**What the task asks**
Return each entry exactly, with none missing.

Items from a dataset
--- START ---

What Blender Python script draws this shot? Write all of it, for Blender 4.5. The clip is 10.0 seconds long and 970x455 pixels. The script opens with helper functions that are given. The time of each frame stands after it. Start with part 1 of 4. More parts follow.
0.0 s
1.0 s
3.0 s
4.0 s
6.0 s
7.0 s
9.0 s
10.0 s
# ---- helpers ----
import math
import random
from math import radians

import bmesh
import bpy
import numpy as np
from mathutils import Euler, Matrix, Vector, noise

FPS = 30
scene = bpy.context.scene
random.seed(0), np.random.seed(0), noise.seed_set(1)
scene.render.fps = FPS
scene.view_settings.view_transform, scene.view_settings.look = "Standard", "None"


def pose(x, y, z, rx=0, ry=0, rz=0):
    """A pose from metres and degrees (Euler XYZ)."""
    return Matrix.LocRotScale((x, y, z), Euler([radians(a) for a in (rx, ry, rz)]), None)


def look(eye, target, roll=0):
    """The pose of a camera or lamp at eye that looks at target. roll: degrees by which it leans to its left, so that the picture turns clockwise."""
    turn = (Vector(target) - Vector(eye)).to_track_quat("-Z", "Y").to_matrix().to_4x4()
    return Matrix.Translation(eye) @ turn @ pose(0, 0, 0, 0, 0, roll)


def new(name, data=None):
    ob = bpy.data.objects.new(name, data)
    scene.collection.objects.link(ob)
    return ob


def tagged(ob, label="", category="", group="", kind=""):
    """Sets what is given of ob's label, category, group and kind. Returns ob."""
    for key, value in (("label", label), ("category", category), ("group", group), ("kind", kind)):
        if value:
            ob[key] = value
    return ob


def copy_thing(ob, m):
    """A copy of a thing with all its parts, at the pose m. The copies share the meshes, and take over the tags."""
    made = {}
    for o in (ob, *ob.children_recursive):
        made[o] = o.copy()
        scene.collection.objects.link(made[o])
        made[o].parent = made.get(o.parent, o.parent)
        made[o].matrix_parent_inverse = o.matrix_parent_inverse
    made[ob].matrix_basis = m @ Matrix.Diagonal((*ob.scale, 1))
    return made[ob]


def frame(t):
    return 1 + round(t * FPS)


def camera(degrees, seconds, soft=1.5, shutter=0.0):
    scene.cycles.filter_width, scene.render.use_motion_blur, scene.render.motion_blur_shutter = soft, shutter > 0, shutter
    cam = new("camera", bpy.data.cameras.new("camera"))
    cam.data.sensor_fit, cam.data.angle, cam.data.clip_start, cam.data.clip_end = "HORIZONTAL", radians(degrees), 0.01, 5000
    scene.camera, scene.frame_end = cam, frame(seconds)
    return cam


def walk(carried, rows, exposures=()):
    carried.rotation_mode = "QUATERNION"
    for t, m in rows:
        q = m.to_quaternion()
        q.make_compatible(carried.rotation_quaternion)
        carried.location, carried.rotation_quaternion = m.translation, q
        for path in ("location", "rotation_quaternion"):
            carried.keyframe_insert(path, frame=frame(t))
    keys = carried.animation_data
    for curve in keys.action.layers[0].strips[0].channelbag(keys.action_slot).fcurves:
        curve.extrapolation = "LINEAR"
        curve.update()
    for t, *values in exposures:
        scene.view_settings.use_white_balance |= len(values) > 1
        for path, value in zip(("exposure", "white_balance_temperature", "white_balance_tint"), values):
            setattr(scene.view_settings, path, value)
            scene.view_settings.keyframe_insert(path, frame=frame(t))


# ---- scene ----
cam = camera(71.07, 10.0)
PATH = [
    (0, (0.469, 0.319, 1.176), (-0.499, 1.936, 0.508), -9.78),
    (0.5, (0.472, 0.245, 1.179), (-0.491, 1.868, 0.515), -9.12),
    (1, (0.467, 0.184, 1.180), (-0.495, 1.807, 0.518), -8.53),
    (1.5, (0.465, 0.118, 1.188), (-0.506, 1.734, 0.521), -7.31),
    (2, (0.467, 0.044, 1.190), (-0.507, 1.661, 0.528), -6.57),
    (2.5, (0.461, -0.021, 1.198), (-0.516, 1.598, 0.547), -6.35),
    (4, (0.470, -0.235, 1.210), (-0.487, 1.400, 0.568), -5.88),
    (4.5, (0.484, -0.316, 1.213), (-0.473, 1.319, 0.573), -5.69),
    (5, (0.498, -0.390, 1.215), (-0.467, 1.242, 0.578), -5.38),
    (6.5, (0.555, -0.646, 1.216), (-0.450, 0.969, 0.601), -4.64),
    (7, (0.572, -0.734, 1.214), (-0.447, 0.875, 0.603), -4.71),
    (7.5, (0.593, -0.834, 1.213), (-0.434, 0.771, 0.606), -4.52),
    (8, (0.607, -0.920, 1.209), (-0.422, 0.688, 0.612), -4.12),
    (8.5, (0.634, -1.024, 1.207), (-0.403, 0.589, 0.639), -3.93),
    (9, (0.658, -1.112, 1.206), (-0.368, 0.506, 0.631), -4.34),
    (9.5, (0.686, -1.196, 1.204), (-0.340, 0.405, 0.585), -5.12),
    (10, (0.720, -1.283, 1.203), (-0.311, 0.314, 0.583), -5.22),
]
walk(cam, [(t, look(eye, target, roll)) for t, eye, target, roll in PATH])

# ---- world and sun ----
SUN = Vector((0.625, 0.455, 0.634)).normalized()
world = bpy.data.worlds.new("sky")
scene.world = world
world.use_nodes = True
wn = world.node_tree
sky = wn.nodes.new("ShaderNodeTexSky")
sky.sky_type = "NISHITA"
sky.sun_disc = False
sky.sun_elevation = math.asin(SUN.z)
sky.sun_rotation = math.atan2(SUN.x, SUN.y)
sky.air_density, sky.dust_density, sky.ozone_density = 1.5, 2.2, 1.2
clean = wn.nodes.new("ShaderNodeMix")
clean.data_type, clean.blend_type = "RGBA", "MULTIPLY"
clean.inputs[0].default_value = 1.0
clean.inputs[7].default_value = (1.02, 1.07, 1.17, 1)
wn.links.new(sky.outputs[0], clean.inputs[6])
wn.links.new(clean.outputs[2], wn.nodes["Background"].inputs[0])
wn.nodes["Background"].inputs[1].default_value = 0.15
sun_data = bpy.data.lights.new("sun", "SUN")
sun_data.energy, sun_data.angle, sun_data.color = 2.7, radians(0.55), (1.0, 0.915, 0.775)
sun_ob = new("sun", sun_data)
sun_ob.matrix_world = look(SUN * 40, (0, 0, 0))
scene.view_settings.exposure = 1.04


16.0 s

--- END ---

**Solved problem**
What Blender Python script draws this shot? Write all of it, for Blender 4.5. The clip is 10.0 seconds long and 970x455 pixels. The script opens with helper functions that are given. The time of each frame stands after it. Start with part 1 of 4. More parts follow.
0.0 s
1.0 s
3.0 s
4.0 s
6.0 s
7.0 s
9.0 s
10.0 s
# ---- helpers ----
import math
import random
from math import radians

import bmesh
import bpy
import numpy as np
from mathutils import Euler, Matrix, Vector, noise

FPS = 30
scene = bpy.context.scene
random.seed(0), np.random.seed(0), noise.seed_set(1)
scene.render.fps = FPS
scene.view_settings.view_transform, scene.view_settings.look = "Standard", "None"


def pose(x, y, z, rx=0, ry=0, rz=0):
    """A pose from metres and degrees (Euler XYZ)."""
    return Matrix.LocRotScale((x, y, z), Euler([radians(a) for a in (rx, ry, rz)]), None)


def look(eye, target, roll=0):
    """The pose of a camera or lamp at eye that looks at target. roll: degrees by which it leans to its left, so that the picture turns clockwise."""
    turn = (Vector(target) - Vector(eye)).to_track_quat("-Z", "Y").to_matrix().to_4x4()
    return Matrix.Translation(eye) @ turn @ pose(0, 0, 0, 0, 0, roll)


def new(name, data=None):
    ob = bpy.data.objects.new(name, data)
    scene.collection.objects.link(ob)
    return ob


def tagged(ob, label="", category="", group="", kind=""):
    """Sets what is given of ob's label, category, group and kind. Returns ob."""
    for key, value in (("label", label), ("category", category), ("group", group), ("kind", kind)):
        if value:
            ob[key] = value
    return ob


def copy_thing(ob, m):
    """A copy of a thing with all its parts, at the pose m. The copies share the meshes, and take over the tags."""
    made = {}
    for o in (ob, *ob.children_recursive):
        made[o] = o.copy()
        scene.collection.objects.link(made[o])
        made[o].parent = made.get(o.parent, o.parent)
        made[o].matrix_parent_inverse = o.matrix_parent_inverse
    made[ob].matrix_basis = m @ Matrix.Diagonal((*ob.scale, 1))
    return made[ob]


def frame(t):
    return 1 + round(t * FPS)


def camera(degrees, seconds, soft=1.5, shutter=0.0):
    scene.cycles.filter_width, scene.render.use_motion_blur, scene.render.motion_blur_shutter = soft, shutter > 0, shutter
    cam = new("camera", bpy.data.cameras.new("camera"))
    cam.data.sensor_fit, cam.data.angle, cam.data.clip_start, cam.data.clip_end = "HORIZONTAL", radians(degrees), 0.01, 5000
    scene.camera, scene.frame_end = cam, frame(seconds)
    return cam


def walk(carried, rows, exposures=()):
    carried.rotation_mode = "QUATERNION"
    for t, m in rows:
        q = m.to_quaternion()
        q.make_compatible(carried.rotation_quaternion)
        carried.location, carried.rotation_quaternion = m.translation, q
        for path in ("location", "rotation_quaternion"):
            carried.keyframe_insert(path, frame=frame(t))
    keys = carried.animation_data
    for curve in keys.action.layers[0].strips[0].channelbag(keys.action_slot).fcurves:
        curve.extrapolation = "LINEAR"
        curve.update()
    for t, *values in exposures:
        scene.view_settings.use_white_balance |= len(values) > 1
        for path, value in zip(("exposure", "white_balance_temperature", "white_balance_tint"), values):
            setattr(scene.view_settings, path, value)
            scene.view_settings.keyframe_insert(path, frame=frame(t))


# ---- scene ----
cam = camera(71.07, 10.0)
PATH = [
    (0, (0.469, 0.319, 1.176), (-0.499, 1.936, 0.508), -9.78),
    (0.5, (0.472, 0.245, 1.179), (-0.491, 1.868, 0.515), -9.12),
    (1, (0.467, 0.184, 1.180), (-0.495, 1.807, 0.518), -8.53),
    (1.5, (0.465, 0.118, 1.188), (-0.506, 1.734, 0.521), -7.31),
    (2, (0.467, 0.044, 1.190), (-0.507, 1.661, 0.528), -6.57),
    (2.5, (0.461, -0.021, 1.198), (-0.516, 1.598, 0.547), -6.35),
    (4, (0.470, -0.235, 1.210), (-0.487, 1.400, 0.568), -5.88),
    (4.5, (0.484, -0.316, 1.213), (-0.473, 1.319, 0.573), -5.69),
    (5, (0.498, -0.390, 1.215), (-0.467, 1.242, 0.578), -5.38),
    (6.5, (0.555, -0.646, 1.216), (-0.450, 0.969, 0.601), -4.64),
    (7, (0.572, -0.734, 1.214), (-0.447, 0.875, 0.603), -4.71),
    (7.5, (0.593, -0.834, 1.213), (-0.434, 0.771, 0.606), -4.52),
    (8, (0.607, -0.920, 1.209), (-0.422, 0.688, 0.612), -4.12),
    (8.5, (0.634, -1.024, 1.207), (-0.403, 0.589, 0.639), -3.93),
    (9, (0.658, -1.112, 1.206), (-0.368, 0.506, 0.631), -4.34),
    (9.5, (0.686, -1.196, 1.204), (-0.340, 0.405, 0.585), -5.12),
    (10, (0.720, -1.283, 1.203), (-0.311, 0.314, 0.583), -5.22),
]
walk(cam, [(t, look(eye, target, roll)) for t, eye, target, roll in PATH])

# ---- world and sun ----
SUN = Vector((0.625, 0.455, 0.634)).normalized()
world = bpy.data.worlds.new("sky")
scene.world = world
world.use_nodes = True
wn = world.node_tree
sky = wn.nodes.new("ShaderNodeTexSky")
sky.sky_type = "NISHITA"
sky.sun_disc = False
sky.sun_elevation = math.asin(SUN.z)
sky.sun_rotation = math.atan2(SUN.x, SUN.y)
sky.air_density, sky.dust_density, sky.ozone_density = 1.5, 2.2, 1.2
clean = wn.nodes.new("ShaderNodeMix")
clean.data_type, clean.blend_type = "RGBA", "MULTIPLY"
clean.inputs[0].default_value = 1.0
clean.inputs[7].default_value = (1.02, 1.07, 1.17, 1)
wn.links.new(sky.outputs[0], clean.inputs[6])
wn.links.new(clean.outputs[2], wn.nodes["Background"].inputs[0])
wn.nodes["Background"].inputs[1].default_value = 0.15
sun_data = bpy.data.lights.new("sun", "SUN")
sun_data.energy, sun_data.angle, sun_data.color = 2.7, radians(0.55), (1.0, 0.915, 0.775)
sun_ob = new("sun", sun_data)
sun_ob.matrix_world = look(SUN * 40, (0, 0, 0))
scene.view_settings.exposure = 1.04


16.0 s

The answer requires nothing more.